Devore J. and Farnum N. (2005) Applied Statistics for Engineers and Scientists, 2nd Edition, Brooks/Cole, Cengage Learning, Belmont, CA.
Provost L.P. (1984) Statistical Methods in Environmental Sampling, in Schweitzer G. E. and Santolucito J. A. (Eds.) Environmental Sampling for Hazardous Wastes, American Chemical Society, Washington D.C.
United States Environmental Protection Agency (USEPA) (1985) Characterization of Hazardous Waste Sites – A Methods Manual; Volume I – Site Investigations, (Ref. EPA/600/4-84/075).
[1] Analytical samples are those that are subjected to quantitative or semi-quantitative analysis; field samples are those subjected to visual and olfactory observations, descriptions, and field logging, which can be field-screened and then subject to other non-laboratory assessments and tests. An analytical sample is a field sample, but a field sample may not necessarily be an analytical sample.

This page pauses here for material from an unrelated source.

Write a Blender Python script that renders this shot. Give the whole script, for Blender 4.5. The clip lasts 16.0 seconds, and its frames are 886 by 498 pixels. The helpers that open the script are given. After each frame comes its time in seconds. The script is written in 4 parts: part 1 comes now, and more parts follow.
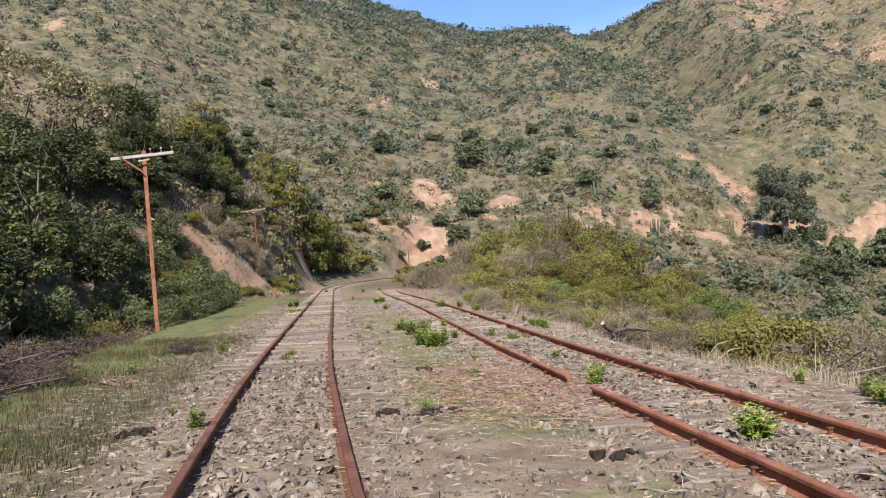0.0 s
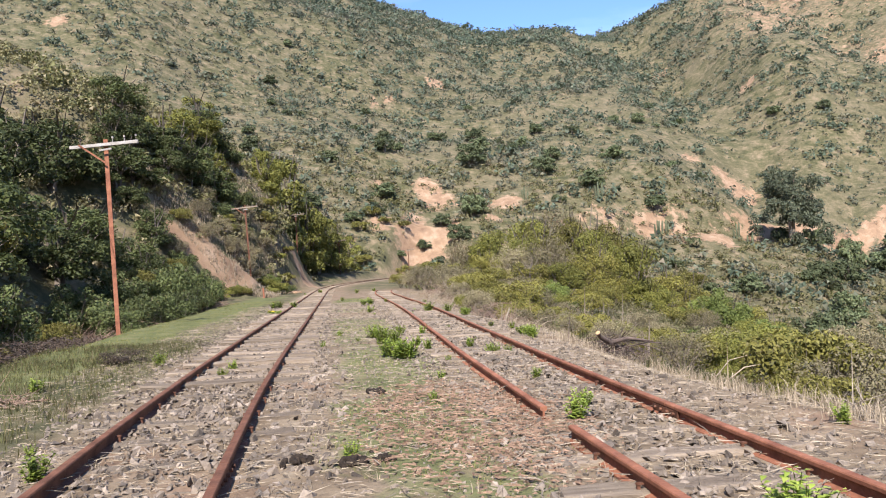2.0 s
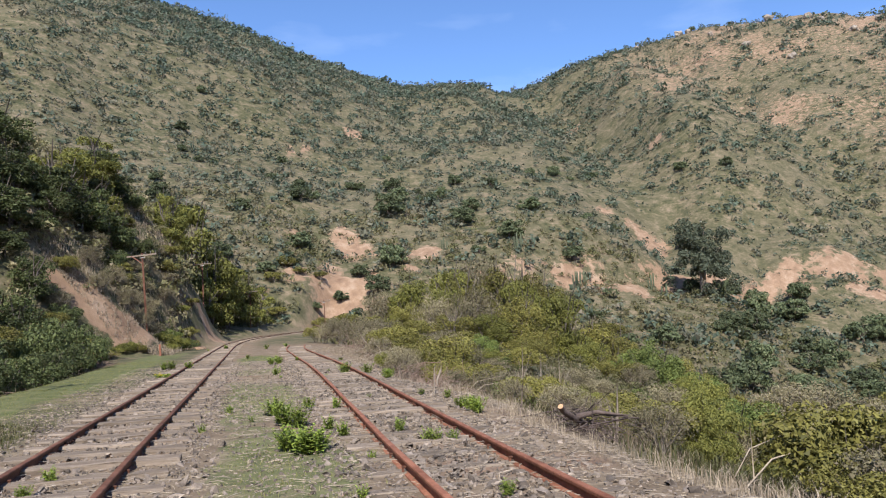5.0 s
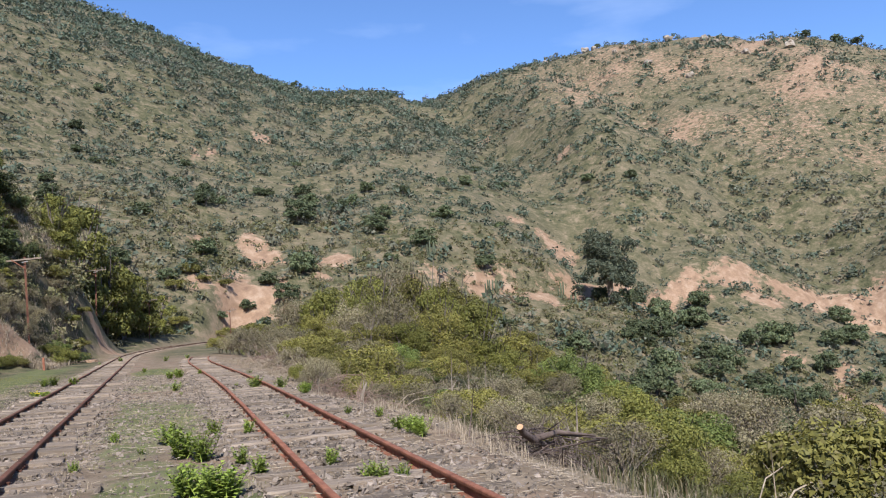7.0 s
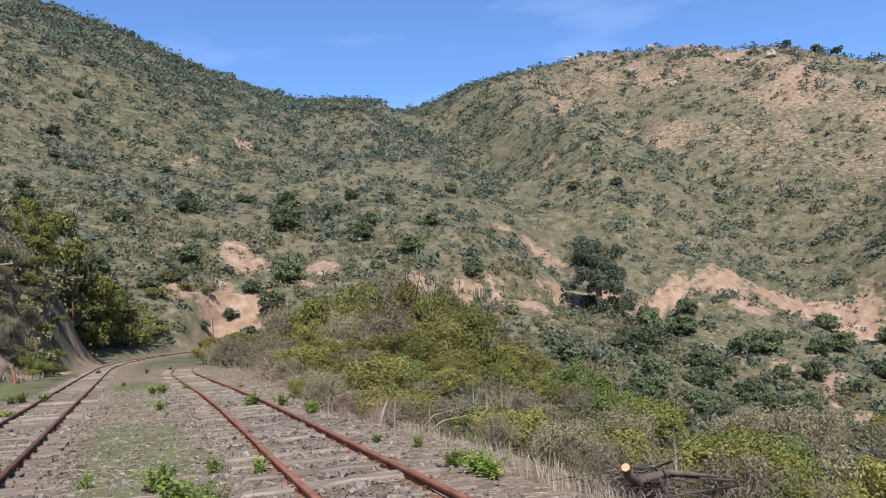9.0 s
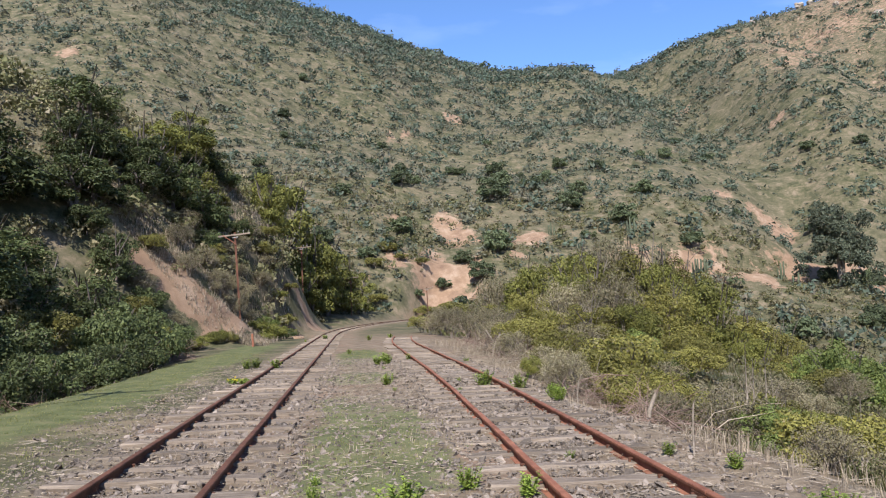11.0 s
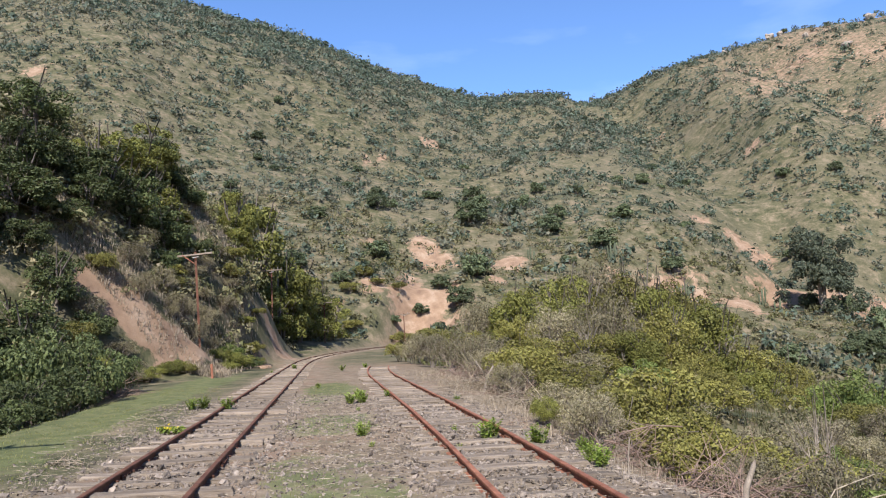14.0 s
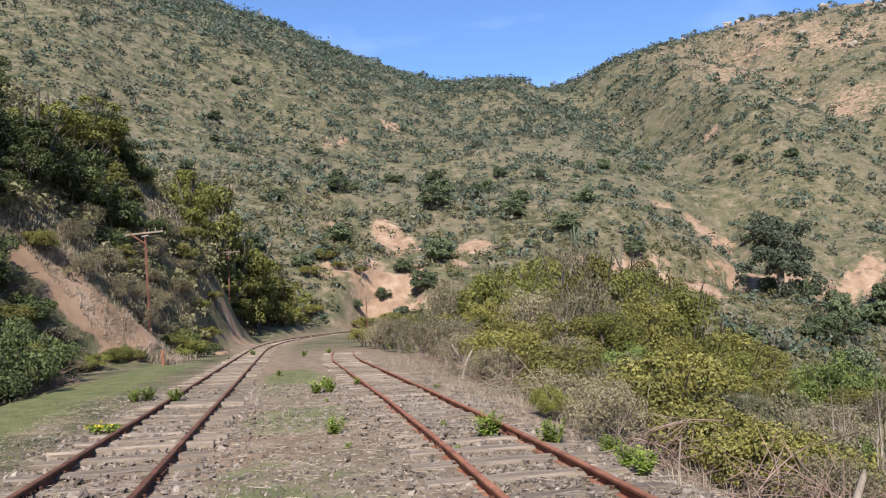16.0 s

[2] Reference to: Design of Assessment of Site Contamination Investigations
[3] (https://www.epa.gov/land-research/proucl-software)
[4] Although somewhat subjective, for statistical analysis only “similar materials” should be grouped, as by definition the objective is to estimate population parameters; if the material grouped is not from a logical population, then the estimates may be meaningless. A greater number of samples may be required when there is a large range in contaminant concentrations or material types.
[5]Weight of evidence describes the process to collect, analyse and evaluate a combination of different qualitative, semi-quantitative and quantitative lines of evidence to make an overall assessment of contamination. Applying a weight of evidence process incorporates judgements about the quality, quantity, relevance and congruence of the data contained in the different lines of evidence (ANZG 2018); all of which need to be synthesised into robust ASC conclusions.